### Your instructions
Read the listing below and copy out every line that holds "recreates".

* start Given records *

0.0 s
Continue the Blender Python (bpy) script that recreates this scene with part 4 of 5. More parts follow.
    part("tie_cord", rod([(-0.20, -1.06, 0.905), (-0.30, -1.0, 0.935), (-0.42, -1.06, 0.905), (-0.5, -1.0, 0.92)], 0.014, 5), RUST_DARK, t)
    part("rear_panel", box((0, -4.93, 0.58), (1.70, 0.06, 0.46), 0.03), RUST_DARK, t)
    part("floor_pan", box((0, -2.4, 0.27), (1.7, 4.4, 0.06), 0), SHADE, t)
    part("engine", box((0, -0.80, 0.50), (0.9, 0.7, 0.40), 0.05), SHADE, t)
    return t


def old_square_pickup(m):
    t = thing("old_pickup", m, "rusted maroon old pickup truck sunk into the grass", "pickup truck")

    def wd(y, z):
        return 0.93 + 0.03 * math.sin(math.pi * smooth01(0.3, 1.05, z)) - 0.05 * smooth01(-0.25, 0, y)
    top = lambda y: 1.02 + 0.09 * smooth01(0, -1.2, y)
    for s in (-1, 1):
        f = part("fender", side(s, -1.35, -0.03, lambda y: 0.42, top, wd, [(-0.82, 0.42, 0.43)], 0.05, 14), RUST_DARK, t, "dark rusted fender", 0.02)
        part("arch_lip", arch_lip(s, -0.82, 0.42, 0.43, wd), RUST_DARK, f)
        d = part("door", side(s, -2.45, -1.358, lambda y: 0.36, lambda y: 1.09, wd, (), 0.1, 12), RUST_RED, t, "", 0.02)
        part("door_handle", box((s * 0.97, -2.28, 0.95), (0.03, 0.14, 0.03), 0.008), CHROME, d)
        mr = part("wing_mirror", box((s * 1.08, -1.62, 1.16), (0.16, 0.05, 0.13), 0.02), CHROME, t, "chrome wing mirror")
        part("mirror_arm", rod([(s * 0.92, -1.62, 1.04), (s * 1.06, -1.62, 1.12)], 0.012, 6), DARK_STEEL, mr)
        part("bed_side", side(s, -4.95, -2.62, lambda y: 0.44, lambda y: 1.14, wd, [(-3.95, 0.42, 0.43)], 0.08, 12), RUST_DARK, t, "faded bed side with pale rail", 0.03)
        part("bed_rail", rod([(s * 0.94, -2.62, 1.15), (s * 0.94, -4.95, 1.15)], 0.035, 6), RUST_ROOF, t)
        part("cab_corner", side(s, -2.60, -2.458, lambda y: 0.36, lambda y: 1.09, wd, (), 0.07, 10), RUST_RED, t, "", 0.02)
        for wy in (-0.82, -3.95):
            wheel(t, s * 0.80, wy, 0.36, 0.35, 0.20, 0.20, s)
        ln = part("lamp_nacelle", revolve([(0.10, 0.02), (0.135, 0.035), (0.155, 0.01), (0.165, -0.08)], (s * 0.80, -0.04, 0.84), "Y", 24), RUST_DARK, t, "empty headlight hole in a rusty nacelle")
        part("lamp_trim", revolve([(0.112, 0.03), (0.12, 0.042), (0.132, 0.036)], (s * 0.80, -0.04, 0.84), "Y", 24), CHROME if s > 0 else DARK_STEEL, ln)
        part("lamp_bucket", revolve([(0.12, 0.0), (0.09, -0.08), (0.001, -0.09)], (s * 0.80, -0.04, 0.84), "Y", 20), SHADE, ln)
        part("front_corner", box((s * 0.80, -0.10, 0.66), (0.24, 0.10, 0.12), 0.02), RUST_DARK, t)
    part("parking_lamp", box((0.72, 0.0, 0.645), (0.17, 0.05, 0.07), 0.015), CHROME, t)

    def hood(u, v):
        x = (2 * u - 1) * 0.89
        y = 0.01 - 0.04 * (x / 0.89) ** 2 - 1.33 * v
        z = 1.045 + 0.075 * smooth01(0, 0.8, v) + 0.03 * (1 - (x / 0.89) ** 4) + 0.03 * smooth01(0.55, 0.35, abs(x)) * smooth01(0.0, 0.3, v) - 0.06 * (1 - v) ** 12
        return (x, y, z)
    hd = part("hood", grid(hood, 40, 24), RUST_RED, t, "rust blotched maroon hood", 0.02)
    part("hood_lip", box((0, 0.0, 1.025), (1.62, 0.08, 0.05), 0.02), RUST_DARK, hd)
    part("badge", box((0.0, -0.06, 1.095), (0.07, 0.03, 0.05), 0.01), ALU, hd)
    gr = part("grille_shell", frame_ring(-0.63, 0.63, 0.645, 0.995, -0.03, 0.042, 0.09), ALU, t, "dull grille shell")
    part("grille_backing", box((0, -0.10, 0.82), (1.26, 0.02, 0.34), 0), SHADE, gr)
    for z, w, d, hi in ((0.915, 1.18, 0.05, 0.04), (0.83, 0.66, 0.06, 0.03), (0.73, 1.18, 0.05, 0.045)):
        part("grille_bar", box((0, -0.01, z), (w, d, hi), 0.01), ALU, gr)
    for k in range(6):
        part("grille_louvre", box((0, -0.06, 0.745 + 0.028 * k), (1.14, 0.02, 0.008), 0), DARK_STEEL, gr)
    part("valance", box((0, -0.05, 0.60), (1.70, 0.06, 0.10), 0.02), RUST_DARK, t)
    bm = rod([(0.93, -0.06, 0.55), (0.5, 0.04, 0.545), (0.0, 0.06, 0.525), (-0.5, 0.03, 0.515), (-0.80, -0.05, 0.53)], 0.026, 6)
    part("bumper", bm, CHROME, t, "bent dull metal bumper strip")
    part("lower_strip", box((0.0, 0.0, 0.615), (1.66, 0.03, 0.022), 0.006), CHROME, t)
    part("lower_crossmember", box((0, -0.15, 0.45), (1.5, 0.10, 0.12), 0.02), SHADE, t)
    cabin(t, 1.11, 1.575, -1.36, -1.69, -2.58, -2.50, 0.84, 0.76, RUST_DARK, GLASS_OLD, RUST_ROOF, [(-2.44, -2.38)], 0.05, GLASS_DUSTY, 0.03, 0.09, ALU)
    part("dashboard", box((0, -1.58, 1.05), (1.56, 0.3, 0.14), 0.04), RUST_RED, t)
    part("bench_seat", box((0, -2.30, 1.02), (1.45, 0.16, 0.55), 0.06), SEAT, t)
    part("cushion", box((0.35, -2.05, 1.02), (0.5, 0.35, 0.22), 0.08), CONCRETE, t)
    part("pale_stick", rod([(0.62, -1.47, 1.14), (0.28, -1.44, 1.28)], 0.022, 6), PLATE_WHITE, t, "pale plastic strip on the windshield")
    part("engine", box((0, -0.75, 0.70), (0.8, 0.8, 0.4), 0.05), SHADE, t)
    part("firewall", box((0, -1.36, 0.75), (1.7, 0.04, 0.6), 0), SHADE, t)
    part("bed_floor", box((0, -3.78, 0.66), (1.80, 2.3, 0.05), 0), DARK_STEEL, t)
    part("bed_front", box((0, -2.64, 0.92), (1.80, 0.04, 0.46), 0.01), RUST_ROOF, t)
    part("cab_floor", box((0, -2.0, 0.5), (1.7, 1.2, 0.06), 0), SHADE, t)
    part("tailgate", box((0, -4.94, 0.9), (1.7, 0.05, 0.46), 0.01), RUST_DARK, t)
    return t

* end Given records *
* start Given records *

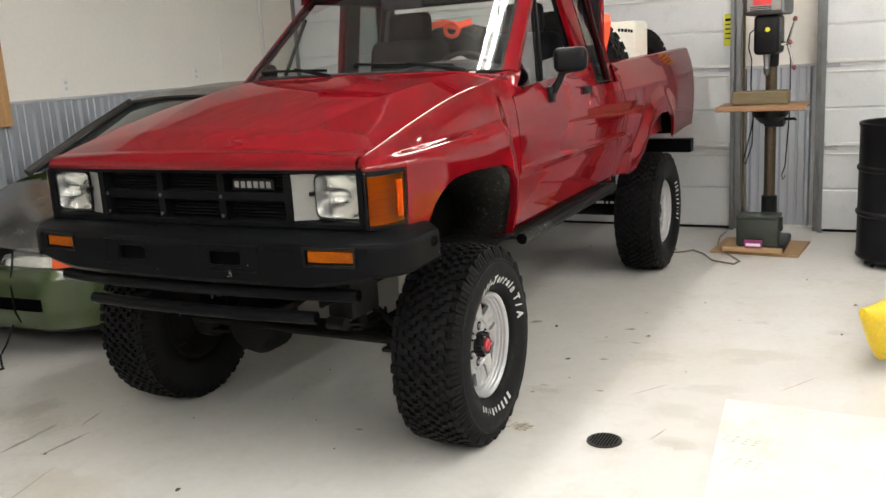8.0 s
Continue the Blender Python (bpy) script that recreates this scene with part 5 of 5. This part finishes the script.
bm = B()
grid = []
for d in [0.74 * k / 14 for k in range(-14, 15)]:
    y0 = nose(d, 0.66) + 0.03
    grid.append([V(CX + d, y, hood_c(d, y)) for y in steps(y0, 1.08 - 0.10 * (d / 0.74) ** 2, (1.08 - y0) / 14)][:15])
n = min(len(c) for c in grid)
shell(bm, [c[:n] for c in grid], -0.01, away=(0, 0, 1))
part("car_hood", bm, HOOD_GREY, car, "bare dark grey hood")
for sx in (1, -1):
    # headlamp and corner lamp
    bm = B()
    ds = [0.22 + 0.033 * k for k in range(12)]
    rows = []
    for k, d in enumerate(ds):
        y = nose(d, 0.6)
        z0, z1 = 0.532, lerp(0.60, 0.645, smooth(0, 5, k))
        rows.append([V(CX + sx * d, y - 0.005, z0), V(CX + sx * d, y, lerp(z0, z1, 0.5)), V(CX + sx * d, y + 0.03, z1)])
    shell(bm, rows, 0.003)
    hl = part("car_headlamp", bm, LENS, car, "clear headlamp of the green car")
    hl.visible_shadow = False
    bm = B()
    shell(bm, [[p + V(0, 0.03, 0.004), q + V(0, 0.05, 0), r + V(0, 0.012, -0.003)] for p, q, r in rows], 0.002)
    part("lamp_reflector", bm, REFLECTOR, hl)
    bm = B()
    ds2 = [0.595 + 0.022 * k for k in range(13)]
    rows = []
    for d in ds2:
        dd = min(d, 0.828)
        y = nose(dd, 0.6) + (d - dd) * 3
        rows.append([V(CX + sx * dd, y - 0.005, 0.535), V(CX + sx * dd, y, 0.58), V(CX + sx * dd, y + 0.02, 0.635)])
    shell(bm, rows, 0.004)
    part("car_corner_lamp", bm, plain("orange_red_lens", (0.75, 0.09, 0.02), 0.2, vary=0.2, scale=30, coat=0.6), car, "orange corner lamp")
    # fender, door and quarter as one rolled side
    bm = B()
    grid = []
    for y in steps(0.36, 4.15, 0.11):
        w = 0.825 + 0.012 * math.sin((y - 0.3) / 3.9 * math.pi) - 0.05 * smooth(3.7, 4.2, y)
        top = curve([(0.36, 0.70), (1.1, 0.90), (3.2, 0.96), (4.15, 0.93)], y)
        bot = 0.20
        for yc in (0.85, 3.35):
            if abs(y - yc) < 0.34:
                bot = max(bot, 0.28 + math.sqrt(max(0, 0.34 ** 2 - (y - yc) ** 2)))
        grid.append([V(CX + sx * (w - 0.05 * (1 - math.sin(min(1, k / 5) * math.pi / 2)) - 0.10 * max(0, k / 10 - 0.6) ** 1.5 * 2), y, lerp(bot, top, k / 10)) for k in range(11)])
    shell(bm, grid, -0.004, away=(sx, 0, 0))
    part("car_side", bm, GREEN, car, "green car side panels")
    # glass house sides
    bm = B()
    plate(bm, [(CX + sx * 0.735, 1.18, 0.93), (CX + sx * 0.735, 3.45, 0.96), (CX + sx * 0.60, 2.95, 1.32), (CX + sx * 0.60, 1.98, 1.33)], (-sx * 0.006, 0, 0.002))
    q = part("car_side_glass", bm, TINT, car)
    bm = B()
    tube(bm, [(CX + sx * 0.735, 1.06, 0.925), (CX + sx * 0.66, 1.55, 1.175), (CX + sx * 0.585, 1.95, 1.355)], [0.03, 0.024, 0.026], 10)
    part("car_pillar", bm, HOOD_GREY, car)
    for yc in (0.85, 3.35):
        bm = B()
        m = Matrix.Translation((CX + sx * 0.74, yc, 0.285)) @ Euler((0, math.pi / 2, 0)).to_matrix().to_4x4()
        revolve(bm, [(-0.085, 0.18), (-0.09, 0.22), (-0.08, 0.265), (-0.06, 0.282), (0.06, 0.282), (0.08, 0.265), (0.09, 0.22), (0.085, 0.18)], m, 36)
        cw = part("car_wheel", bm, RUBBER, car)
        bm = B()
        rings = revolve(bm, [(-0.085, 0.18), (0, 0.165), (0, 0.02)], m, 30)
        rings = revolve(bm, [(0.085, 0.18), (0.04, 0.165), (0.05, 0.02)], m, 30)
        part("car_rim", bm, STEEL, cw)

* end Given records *

### Result below
Continue the Blender Python (bpy) script that recreates this scene with part 4 of 5. More parts follow.
Continue the Blender Python (bpy) script that recreates this scene with part 5 of 5. This part finishes the script.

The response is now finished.